**Problem details**
Of the records that follow, copy only the lines from the line containing "for curve in" to the line containing "scene.view_settings.keyframe_insert(path, frame=frame(t))", both included, exactly as written.

·····

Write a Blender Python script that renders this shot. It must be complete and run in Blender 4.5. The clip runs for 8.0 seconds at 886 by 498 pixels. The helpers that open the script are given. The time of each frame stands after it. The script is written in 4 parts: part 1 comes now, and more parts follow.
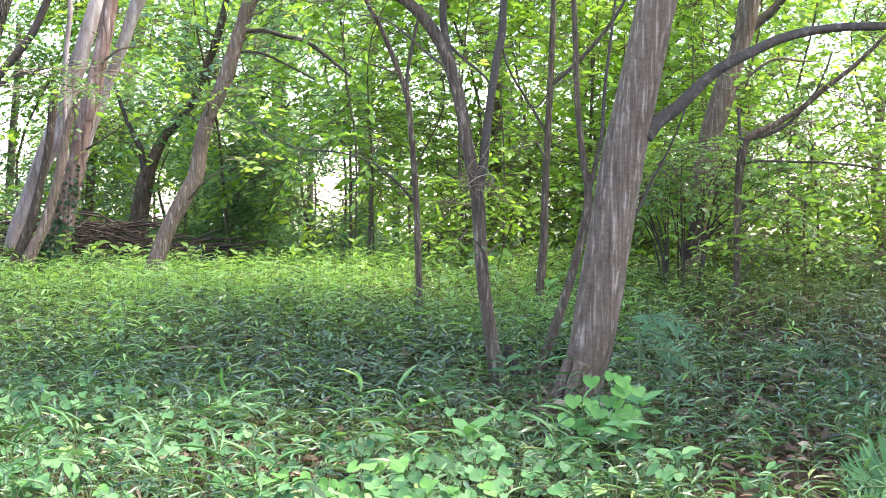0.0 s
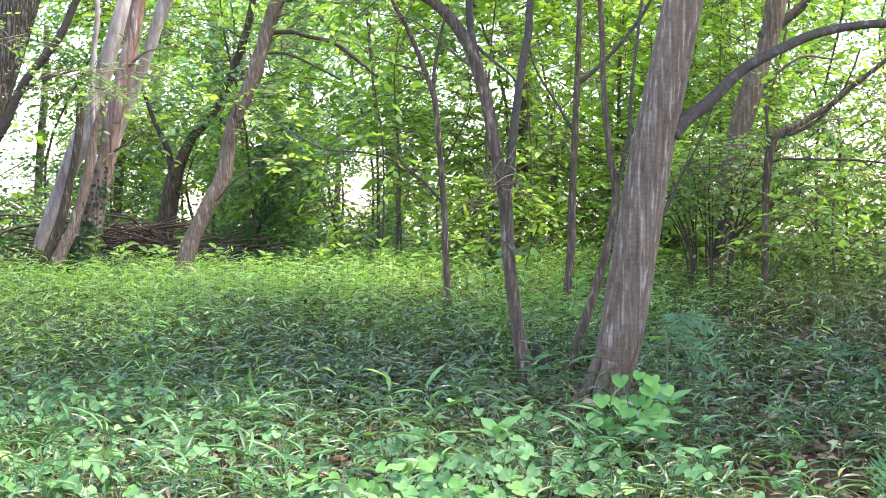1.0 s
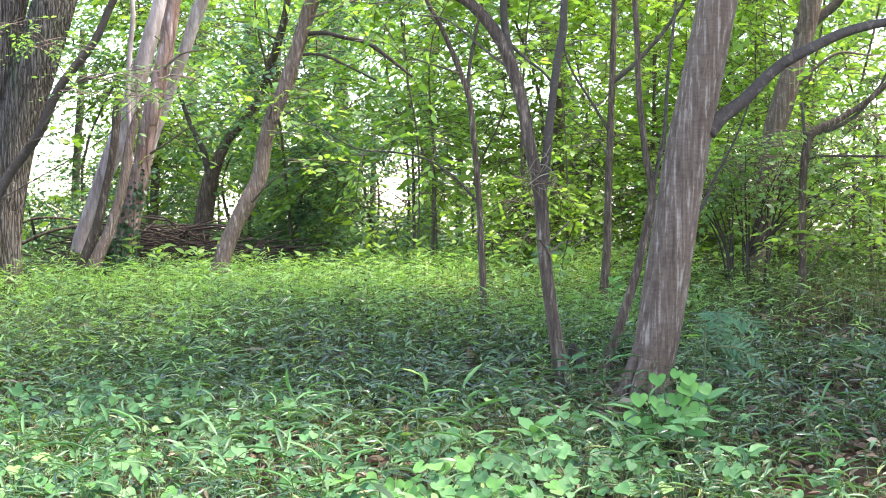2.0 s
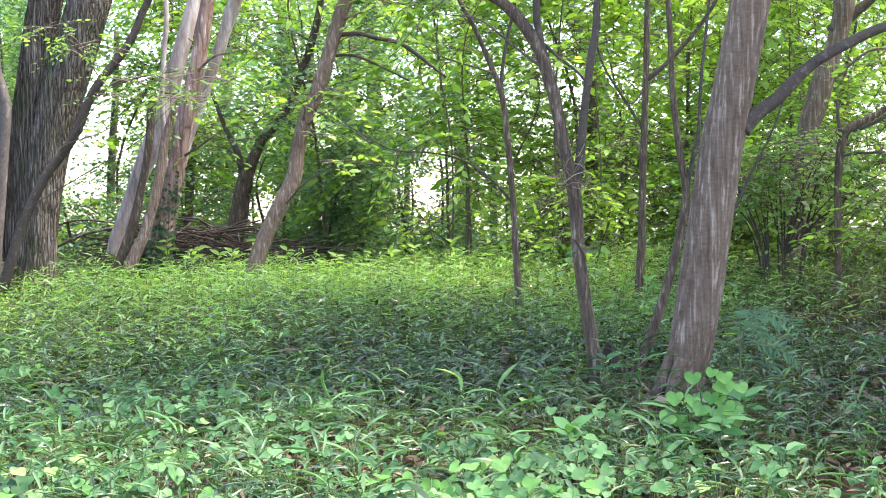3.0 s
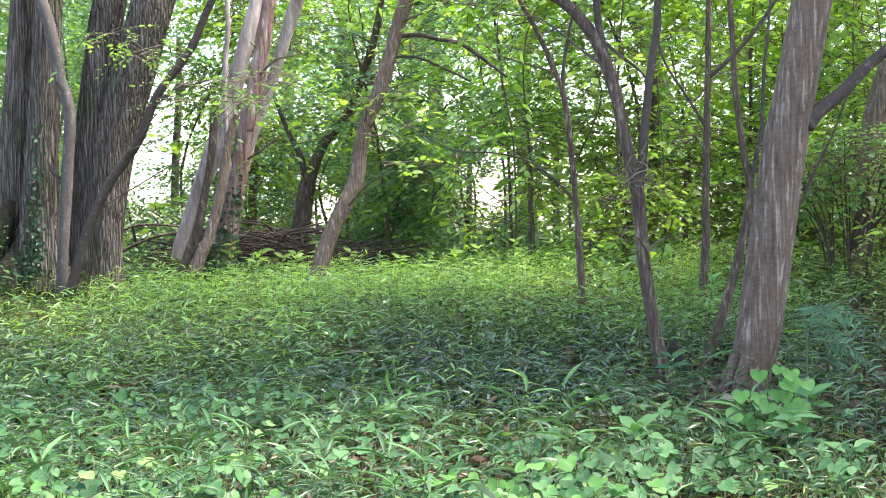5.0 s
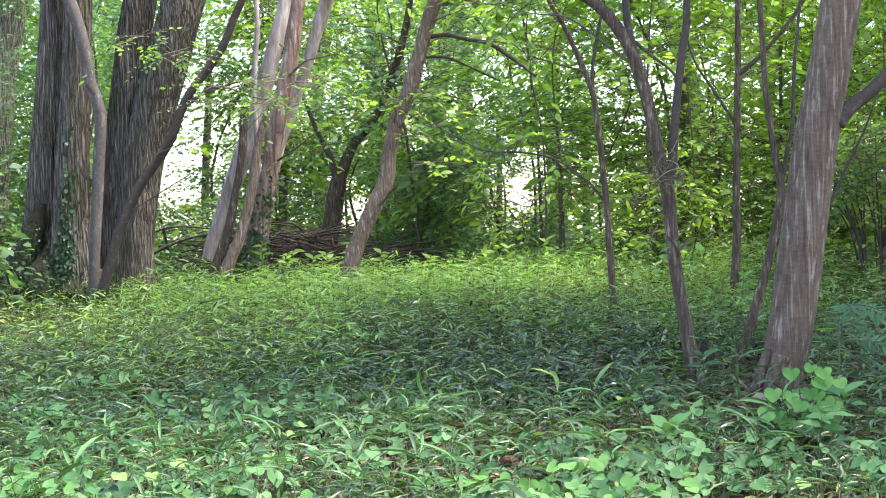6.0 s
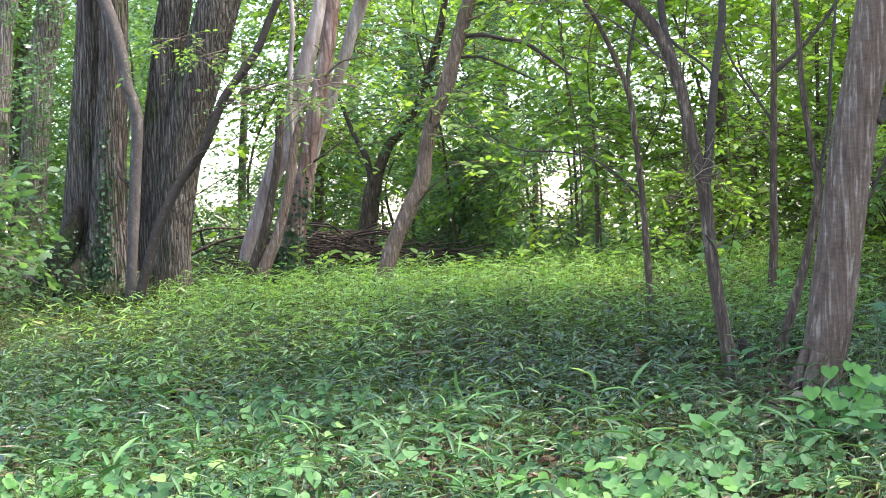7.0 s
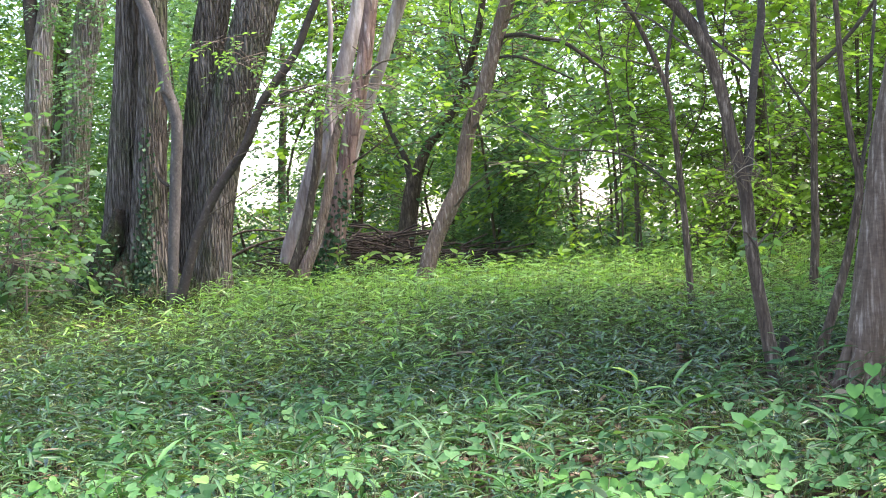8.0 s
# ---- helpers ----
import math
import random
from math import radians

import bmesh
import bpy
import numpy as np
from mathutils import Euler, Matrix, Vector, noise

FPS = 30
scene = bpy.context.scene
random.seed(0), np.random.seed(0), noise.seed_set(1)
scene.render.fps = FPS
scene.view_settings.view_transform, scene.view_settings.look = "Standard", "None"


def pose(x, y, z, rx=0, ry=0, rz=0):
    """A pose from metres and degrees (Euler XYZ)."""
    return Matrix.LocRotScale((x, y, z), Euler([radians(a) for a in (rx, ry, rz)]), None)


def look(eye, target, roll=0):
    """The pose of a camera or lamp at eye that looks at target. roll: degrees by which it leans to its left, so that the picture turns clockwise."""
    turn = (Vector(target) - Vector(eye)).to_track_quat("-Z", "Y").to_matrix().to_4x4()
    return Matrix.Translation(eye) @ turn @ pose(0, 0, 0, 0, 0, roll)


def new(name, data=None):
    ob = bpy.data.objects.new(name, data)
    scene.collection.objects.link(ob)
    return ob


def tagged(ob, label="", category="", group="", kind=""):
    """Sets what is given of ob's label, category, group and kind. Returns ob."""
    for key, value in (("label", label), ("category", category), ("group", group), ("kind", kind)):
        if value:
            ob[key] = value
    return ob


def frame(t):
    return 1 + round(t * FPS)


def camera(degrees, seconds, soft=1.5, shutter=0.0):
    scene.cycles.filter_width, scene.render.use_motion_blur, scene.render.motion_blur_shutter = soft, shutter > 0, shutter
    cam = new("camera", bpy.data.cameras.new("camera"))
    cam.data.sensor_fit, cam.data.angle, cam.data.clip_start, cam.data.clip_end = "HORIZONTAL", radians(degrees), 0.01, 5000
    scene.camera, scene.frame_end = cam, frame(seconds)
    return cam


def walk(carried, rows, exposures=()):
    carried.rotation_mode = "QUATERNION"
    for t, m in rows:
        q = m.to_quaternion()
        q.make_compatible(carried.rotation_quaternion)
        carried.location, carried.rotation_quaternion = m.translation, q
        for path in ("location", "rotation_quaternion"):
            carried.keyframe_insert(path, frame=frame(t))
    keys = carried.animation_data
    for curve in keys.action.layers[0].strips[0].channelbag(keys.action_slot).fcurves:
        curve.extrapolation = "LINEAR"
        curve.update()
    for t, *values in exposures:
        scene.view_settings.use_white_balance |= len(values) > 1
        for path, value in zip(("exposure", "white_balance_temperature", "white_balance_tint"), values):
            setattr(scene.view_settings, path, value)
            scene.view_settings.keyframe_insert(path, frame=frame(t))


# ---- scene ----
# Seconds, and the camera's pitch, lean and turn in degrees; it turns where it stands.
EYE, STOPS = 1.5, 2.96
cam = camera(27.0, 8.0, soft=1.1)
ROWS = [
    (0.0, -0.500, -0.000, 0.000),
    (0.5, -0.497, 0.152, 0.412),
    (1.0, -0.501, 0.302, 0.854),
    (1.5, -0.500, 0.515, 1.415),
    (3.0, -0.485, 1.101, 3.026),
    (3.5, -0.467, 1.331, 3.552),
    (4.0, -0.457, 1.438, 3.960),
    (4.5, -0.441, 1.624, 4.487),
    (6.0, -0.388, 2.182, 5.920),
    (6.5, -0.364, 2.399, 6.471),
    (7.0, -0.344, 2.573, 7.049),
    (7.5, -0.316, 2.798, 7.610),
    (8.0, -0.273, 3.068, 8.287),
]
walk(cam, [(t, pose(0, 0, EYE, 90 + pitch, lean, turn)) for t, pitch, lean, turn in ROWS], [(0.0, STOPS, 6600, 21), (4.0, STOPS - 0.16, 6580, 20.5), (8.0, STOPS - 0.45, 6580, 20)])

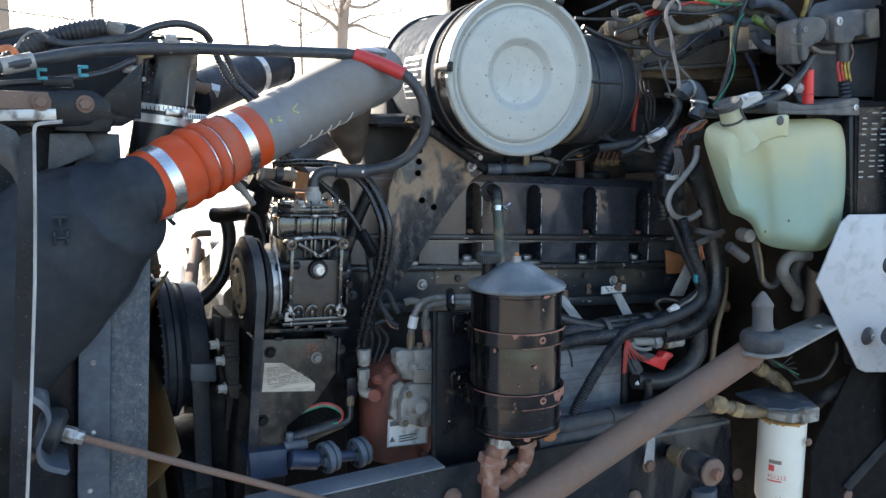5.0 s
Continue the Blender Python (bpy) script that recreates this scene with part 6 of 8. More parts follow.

·····

**Written solution**
    for curve in keys.action.layers[0].strips[0].channelbag(keys.action_slot).fcurves:
        curve.extrapolation = "LINEAR"
        curve.update()
    for t, *values in exposures:
        scene.view_settings.use_white_balance |= len(values) > 1
        for path, value in zip(("exposure", "white_balance_temperature", "white_balance_tint"), values):
            setattr(scene.view_settings, path, value)
            scene.view_settings.keyframe_insert(path, frame=frame(t))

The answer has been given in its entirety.